--- START ---
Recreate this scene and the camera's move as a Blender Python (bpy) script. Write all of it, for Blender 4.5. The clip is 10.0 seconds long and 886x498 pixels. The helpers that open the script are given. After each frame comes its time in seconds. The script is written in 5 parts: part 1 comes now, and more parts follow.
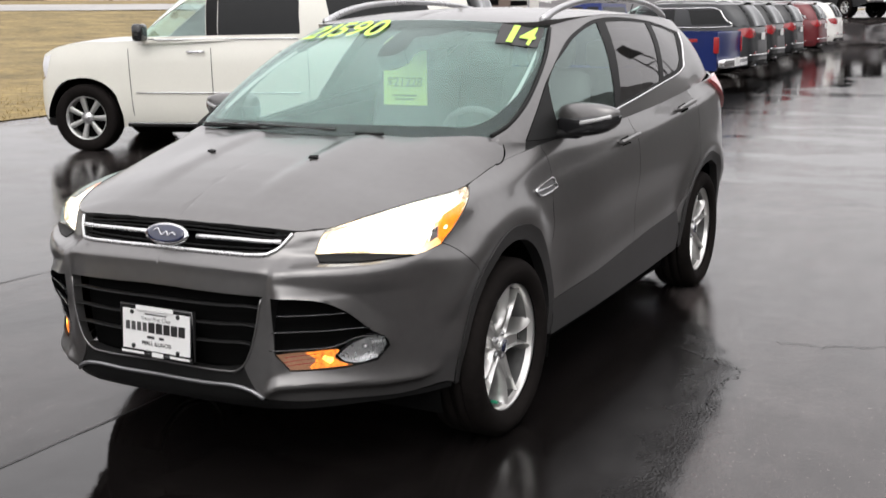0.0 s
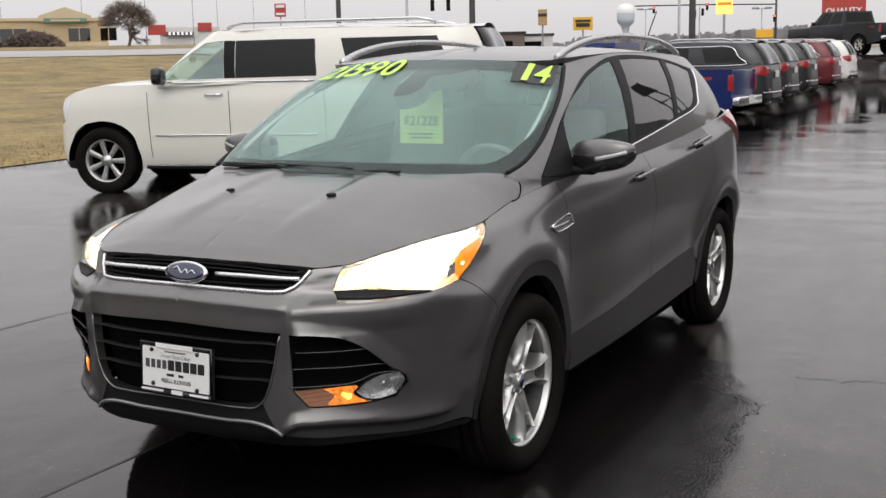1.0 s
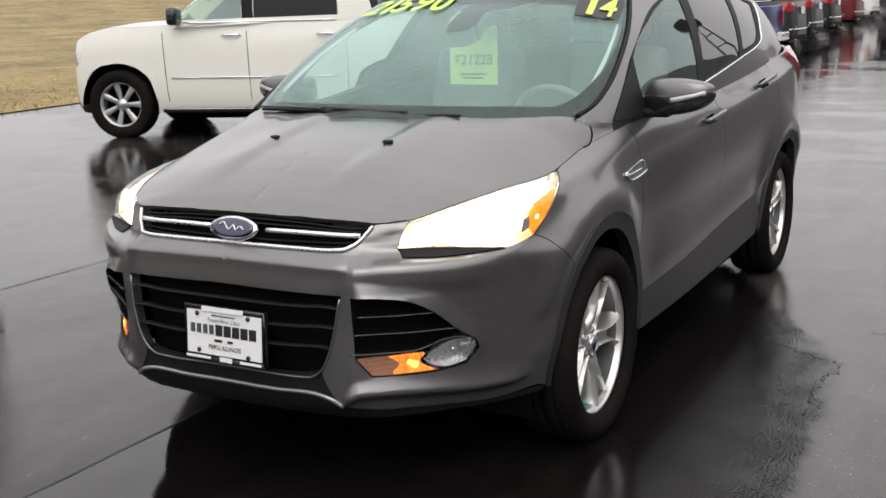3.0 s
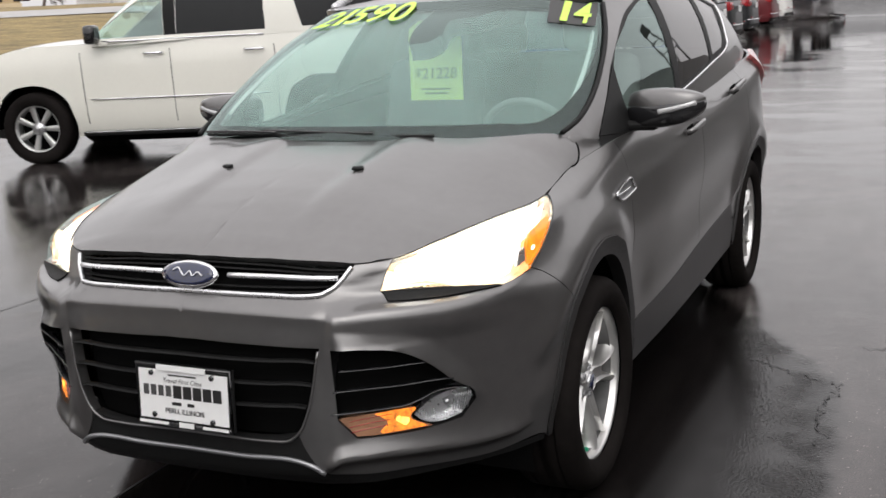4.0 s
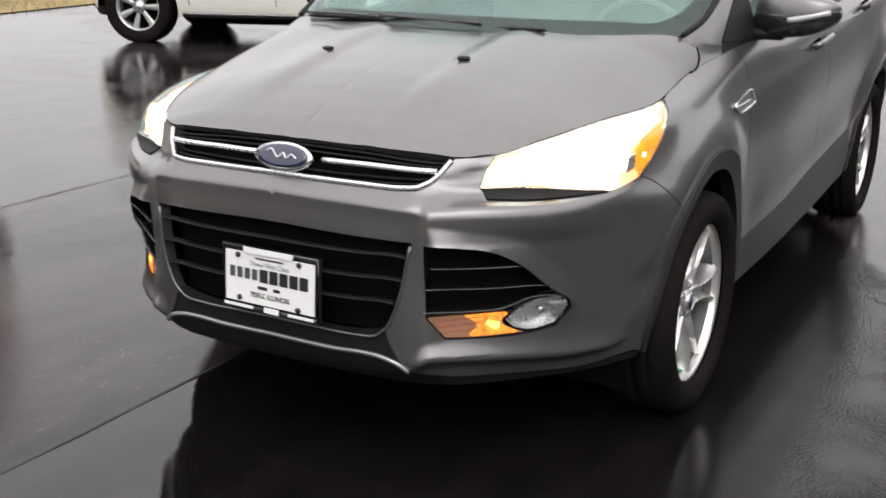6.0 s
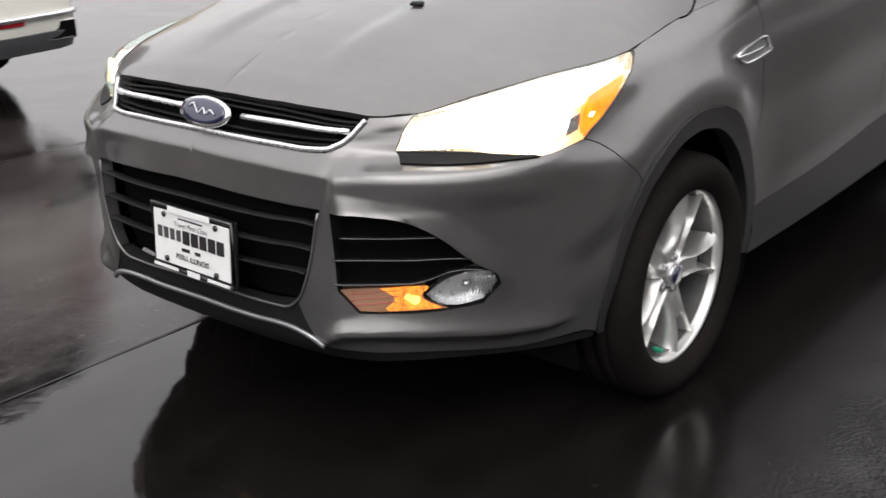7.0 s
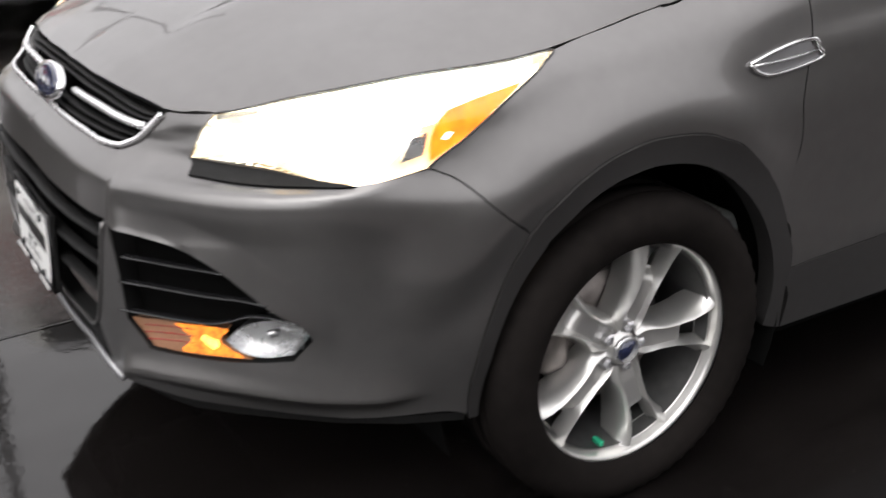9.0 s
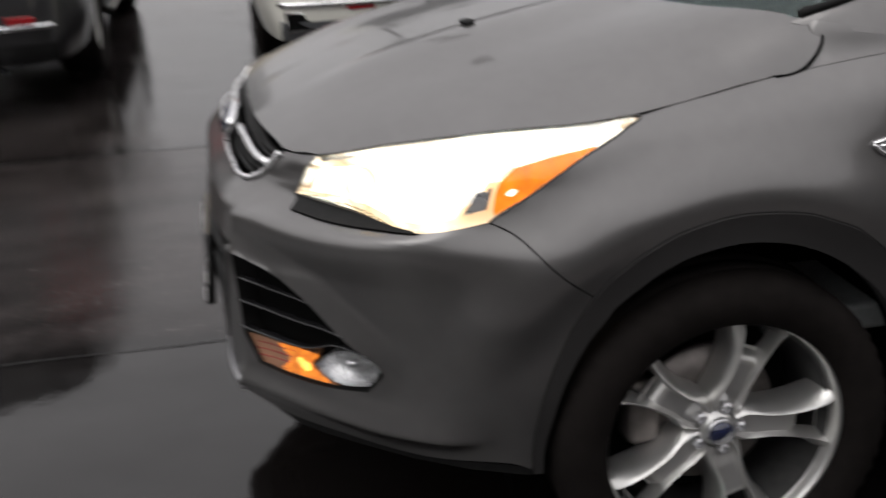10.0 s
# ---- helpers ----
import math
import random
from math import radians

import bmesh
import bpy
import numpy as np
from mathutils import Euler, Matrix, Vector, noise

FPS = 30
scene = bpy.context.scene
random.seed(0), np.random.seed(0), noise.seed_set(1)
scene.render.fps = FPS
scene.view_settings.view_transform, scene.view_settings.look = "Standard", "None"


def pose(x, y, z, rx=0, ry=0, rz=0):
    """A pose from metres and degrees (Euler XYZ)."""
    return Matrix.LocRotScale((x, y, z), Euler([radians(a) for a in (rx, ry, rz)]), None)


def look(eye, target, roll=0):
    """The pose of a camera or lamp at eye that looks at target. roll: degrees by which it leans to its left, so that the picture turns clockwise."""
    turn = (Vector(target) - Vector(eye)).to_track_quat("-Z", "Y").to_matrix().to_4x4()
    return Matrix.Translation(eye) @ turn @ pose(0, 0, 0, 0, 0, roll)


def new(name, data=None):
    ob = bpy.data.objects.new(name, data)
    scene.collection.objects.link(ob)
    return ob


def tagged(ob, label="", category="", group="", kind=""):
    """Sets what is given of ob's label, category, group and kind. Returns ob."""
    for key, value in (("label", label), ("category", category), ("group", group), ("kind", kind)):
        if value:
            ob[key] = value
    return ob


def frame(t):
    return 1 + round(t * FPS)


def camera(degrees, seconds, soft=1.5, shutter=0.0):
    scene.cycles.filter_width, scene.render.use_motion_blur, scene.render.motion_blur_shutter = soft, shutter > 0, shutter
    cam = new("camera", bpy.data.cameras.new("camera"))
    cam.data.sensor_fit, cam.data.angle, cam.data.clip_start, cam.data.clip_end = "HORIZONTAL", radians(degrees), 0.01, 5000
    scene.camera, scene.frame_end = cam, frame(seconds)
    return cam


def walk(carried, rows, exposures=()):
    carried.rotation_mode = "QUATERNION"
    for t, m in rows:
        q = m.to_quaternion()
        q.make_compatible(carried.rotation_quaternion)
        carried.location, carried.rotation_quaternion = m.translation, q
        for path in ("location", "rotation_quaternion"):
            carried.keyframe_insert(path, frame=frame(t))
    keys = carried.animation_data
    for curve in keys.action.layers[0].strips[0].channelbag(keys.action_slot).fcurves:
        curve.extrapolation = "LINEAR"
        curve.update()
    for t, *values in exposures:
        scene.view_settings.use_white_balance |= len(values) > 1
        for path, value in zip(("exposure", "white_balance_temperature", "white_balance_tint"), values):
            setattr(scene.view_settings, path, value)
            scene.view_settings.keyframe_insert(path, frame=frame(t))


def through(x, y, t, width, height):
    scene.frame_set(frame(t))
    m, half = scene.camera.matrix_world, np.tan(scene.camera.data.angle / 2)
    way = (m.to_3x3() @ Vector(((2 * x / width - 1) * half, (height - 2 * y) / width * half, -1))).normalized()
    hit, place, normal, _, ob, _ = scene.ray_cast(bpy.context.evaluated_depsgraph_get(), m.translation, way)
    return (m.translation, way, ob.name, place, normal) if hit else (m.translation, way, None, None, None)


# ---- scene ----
--- END ---
• OBJECTIVE
Reproduce each line exactly as it appears, omitting the pictures.

• THE REPLY
Recreate this scene and the camera's move as a Blender Python (bpy) script. Write all of it, for Blender 4.5. The clip is 10.0 seconds long and 886x498 pixels. The helpers that open the script are given. After each frame comes its time in seconds. The script is written in 5 parts: part 1 comes now, and more parts follow.
0.0 s
1.0 s
3.0 s
4.0 s
6.0 s
7.0 s
9.0 s
10.0 s
# ---- helpers ----
import math
import random
from math import radians

import bmesh
import bpy
import numpy as np
from mathutils import Euler, Matrix, Vector, noise

FPS = 30
scene = bpy.context.scene
random.seed(0), np.random.seed(0), noise.seed_set(1)
scene.render.fps = FPS
scene.view_settings.view_transform, scene.view_settings.look = "Standard", "None"


def pose(x, y, z, rx=0, ry=0, rz=0):
    """A pose from metres and degrees (Euler XYZ)."""
    return Matrix.LocRotScale((x, y, z), Euler([radians(a) for a in (rx, ry, rz)]), None)


def look(eye, target, roll=0):
    """The pose of a camera or lamp at eye that looks at target. roll: degrees by which it leans to its left, so that the picture turns clockwise."""
    turn = (Vector(target) - Vector(eye)).to_track_quat("-Z", "Y").to_matrix().to_4x4()
    return Matrix.Translation(eye) @ turn @ pose(0, 0, 0, 0, 0, roll)


def new(name, data=None):
    ob = bpy.data.objects.new(name, data)
    scene.collection.objects.link(ob)
    return ob


def tagged(ob, label="", category="", group="", kind=""):
    """Sets what is given of ob's label, category, group and kind. Returns ob."""
    for key, value in (("label", label), ("category", category), ("group", group), ("kind", kind)):
        if value:
            ob[key] = value
    return ob


def frame(t):
    return 1 + round(t * FPS)


def camera(degrees, seconds, soft=1.5, shutter=0.0):
    scene.cycles.filter_width, scene.render.use_motion_blur, scene.render.motion_blur_shutter = soft, shutter > 0, shutter
    cam = new("camera", bpy.data.cameras.new("camera"))
    cam.data.sensor_fit, cam.data.angle, cam.data.clip_start, cam.data.clip_end = "HORIZONTAL", radians(degrees), 0.01, 5000
    scene.camera, scene.frame_end = cam, frame(seconds)
    return cam


def walk(carried, rows, exposures=()):
    carried.rotation_mode = "QUATERNION"
    for t, m in rows:
        q = m.to_quaternion()
        q.make_compatible(carried.rotation_quaternion)
        carried.location, carried.rotation_quaternion = m.translation, q
        for path in ("location", "rotation_quaternion"):
            carried.keyframe_insert(path, frame=frame(t))
    keys = carried.animation_data
    for curve in keys.action.layers[0].strips[0].channelbag(keys.action_slot).fcurves:
        curve.extrapolation = "LINEAR"
        curve.update()
    for t, *values in exposures:
        scene.view_settings.use_white_balance |= len(values) > 1
        for path, value in zip(("exposure", "white_balance_temperature", "white_balance_tint"), values):
            setattr(scene.view_settings, path, value)
            scene.view_settings.keyframe_insert(path, frame=frame(t))


def through(x, y, t, width, height):
    scene.frame_set(frame(t))
    m, half = scene.camera.matrix_world, np.tan(scene.camera.data.angle / 2)
    way = (m.to_3x3() @ Vector(((2 * x / width - 1) * half, (height - 2 * y) / width * half, -1))).normalized()
    hit, place, normal, _, ob, _ = scene.ray_cast(bpy.context.evaluated_depsgraph_get(), m.translation, way)
    return (m.translation, way, ob.name, place, normal) if hit else (m.translation, way, None, None, None)


# ---- scene ----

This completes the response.